Prof. Dr.-Ing. Martin Pfeiffer von der Hochschule Hannover beleuchtete die aktuelle Gebäudeenergiesituation für Ingenieur:innen und gab dabei einen Ausblick auf die geplante Novellierung des Gebäudeenergiegesetz (GEG). Das Energieeinsparrecht und die energetischen Anforderungen an Gebäude stellen einen wichtigen Baustein zur Erreichung der energie- und klimapolitischen Ziele dar.

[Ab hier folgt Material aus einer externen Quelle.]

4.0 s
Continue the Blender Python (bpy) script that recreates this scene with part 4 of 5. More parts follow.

Professor Pfeiffer hob verschiedene Abschnitte des GEG hervor, unter anderem die Nutzung erneuerbarer Energien zur Deckung des Wärme- und Kältebedarfs, und kritisierte das Aufweichen der Ausstellungsberechtigung für Energieausweise.
 

Darüber hinaus ermögliche eine befristete Innovationsklausel im GEG, dass bis Ende 2025 die Einhaltung der energetischen Anforderungen über eine gemeinsame Erfüllung im Quartier sichergestellt werden kann. Zusammen mit der Möglichkeit von Vereinbarungen über eine gemeinsame Wärmeversorgung im Quartier werden daher zukünftig quartiersbezogene Konzepte gestärkt.

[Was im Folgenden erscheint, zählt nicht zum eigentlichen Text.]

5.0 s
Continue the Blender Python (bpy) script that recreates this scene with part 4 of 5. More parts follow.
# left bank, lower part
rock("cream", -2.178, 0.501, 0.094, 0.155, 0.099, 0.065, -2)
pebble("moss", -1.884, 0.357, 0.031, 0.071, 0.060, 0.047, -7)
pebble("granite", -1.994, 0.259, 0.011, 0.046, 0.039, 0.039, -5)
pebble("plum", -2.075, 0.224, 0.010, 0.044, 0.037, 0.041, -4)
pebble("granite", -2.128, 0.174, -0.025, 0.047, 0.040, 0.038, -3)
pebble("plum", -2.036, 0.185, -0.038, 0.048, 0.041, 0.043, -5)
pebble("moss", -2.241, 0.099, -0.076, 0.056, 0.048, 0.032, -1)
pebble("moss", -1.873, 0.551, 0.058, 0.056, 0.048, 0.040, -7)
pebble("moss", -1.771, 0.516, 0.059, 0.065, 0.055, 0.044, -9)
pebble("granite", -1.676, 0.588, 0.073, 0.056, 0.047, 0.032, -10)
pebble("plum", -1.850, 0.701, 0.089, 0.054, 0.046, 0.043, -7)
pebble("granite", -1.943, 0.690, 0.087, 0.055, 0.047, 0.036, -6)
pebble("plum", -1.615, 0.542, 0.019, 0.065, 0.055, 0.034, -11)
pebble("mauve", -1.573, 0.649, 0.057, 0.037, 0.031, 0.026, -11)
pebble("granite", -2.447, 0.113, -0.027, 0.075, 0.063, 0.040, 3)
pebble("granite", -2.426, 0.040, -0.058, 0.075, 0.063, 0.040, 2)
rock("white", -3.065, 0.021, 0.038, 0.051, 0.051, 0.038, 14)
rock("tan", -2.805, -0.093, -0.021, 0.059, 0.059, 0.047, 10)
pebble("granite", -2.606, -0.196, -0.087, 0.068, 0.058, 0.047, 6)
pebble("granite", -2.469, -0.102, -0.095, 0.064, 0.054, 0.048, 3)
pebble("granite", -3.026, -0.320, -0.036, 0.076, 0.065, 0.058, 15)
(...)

Der Referent thematisierte des Weiteren die Änderungsvorhaben im GEG laut des Koalitionsvertrages, unter anderem die verstärkte Betrachtung von Grauer Energie und der Kreislaufwirtschaft in der Baubranche. Auch die CO2-Emissionen von Gebäuden rücken in Zukunft stärker in den Fokus. Vor dem Hintergrund des Fachkräftemangels, der steigenden Komplexität des Planens und Bauens sowie der steigenden Planungs-, Bau- und Fördermittelanforderungen empfahl Professor Pfeiffer abschließend die Einrichtung eines Fachregisters mit der Zertifizierung von „Prüfingenieuren für Energieeffizienz“ und stärkere Kontrollinstanzen in Planung und Ausführung.

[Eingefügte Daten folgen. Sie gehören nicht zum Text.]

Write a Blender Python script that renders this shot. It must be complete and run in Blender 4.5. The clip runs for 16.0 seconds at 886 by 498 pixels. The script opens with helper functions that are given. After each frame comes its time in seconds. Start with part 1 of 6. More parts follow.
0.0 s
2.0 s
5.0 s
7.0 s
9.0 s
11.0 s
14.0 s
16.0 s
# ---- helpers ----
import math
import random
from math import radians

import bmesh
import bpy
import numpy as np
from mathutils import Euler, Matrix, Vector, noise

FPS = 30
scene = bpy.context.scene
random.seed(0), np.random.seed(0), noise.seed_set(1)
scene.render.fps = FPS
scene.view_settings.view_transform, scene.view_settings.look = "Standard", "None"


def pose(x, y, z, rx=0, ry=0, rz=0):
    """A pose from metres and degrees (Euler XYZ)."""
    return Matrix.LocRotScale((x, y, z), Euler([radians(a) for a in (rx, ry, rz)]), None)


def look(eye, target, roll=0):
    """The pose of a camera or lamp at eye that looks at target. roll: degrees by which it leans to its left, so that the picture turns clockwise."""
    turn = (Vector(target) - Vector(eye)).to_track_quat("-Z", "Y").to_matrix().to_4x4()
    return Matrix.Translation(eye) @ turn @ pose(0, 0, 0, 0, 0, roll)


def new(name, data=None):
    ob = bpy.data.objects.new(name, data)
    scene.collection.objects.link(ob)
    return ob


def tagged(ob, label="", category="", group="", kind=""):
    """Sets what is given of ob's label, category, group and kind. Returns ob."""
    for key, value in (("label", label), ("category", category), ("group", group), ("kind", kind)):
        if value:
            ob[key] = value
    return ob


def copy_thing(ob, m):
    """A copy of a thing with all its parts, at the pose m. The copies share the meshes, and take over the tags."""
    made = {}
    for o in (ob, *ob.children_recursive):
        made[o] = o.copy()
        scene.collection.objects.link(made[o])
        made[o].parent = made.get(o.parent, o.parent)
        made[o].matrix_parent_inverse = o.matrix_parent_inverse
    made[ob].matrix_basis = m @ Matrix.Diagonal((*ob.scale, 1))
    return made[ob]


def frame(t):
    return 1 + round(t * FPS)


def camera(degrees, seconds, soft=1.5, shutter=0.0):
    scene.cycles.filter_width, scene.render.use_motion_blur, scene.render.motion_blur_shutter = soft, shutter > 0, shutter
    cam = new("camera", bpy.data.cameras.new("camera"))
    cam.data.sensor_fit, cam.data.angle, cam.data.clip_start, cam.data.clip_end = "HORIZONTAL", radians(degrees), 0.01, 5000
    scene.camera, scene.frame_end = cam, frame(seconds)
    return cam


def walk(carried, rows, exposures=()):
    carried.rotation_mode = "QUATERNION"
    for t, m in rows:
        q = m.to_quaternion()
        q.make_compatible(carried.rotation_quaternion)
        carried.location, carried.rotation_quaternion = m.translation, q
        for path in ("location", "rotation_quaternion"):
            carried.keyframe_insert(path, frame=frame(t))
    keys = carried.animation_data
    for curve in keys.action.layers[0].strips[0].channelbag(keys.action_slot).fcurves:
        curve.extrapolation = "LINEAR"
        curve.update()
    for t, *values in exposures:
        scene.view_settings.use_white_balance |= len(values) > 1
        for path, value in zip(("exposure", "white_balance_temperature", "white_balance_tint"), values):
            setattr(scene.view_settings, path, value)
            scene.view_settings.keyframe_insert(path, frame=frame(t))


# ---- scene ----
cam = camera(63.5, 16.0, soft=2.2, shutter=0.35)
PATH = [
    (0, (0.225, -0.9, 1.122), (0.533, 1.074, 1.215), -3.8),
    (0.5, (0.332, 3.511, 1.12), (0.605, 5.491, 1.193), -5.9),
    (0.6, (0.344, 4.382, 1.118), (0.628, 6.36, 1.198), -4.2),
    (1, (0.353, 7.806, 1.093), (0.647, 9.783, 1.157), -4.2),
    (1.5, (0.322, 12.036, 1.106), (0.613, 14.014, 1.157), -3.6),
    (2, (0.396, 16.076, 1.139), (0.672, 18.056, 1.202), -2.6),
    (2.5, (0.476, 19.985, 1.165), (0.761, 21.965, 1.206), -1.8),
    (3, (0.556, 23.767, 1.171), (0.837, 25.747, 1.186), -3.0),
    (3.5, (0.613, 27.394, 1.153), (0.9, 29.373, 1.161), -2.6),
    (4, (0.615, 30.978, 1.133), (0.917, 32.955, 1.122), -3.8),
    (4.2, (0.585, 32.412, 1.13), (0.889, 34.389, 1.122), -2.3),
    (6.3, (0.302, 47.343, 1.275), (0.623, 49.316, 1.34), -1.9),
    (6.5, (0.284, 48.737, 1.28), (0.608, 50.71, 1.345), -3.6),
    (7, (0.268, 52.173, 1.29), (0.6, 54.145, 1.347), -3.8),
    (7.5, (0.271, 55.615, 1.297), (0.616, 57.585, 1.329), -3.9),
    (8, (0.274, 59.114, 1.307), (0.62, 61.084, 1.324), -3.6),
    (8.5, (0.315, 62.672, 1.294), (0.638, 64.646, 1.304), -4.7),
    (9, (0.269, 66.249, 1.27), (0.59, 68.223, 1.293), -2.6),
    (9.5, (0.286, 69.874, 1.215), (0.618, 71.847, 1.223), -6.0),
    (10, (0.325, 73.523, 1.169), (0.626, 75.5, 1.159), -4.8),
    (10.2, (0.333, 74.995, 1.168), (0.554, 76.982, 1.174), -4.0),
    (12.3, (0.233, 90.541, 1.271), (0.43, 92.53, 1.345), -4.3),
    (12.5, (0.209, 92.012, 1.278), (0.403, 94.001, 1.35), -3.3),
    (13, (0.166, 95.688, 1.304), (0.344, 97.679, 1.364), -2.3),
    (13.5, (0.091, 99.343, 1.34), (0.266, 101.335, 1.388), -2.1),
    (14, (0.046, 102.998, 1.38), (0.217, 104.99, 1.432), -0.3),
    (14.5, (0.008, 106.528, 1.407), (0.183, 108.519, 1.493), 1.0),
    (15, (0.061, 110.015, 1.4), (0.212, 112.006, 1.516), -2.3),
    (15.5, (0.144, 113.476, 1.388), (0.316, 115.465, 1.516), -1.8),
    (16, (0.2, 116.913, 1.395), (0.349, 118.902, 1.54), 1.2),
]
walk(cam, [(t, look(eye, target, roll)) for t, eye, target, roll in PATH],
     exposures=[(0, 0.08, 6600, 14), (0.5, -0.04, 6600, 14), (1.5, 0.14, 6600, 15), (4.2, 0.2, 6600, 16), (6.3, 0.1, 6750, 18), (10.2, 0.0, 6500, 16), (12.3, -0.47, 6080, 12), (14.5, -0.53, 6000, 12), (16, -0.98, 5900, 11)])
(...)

Der Energietag hat auch in diesem Jahr sein Ziel erreicht: Mit einem spannenden Informationsprogramm bot er vor allem ein Diskussionsforum für den intensiven Austausch mit den Referenten. Wir sagen Danke an alle Beteiligten, die mit ihren Beiträgen zu einer interessanten Veranstaltung beigetragen haben.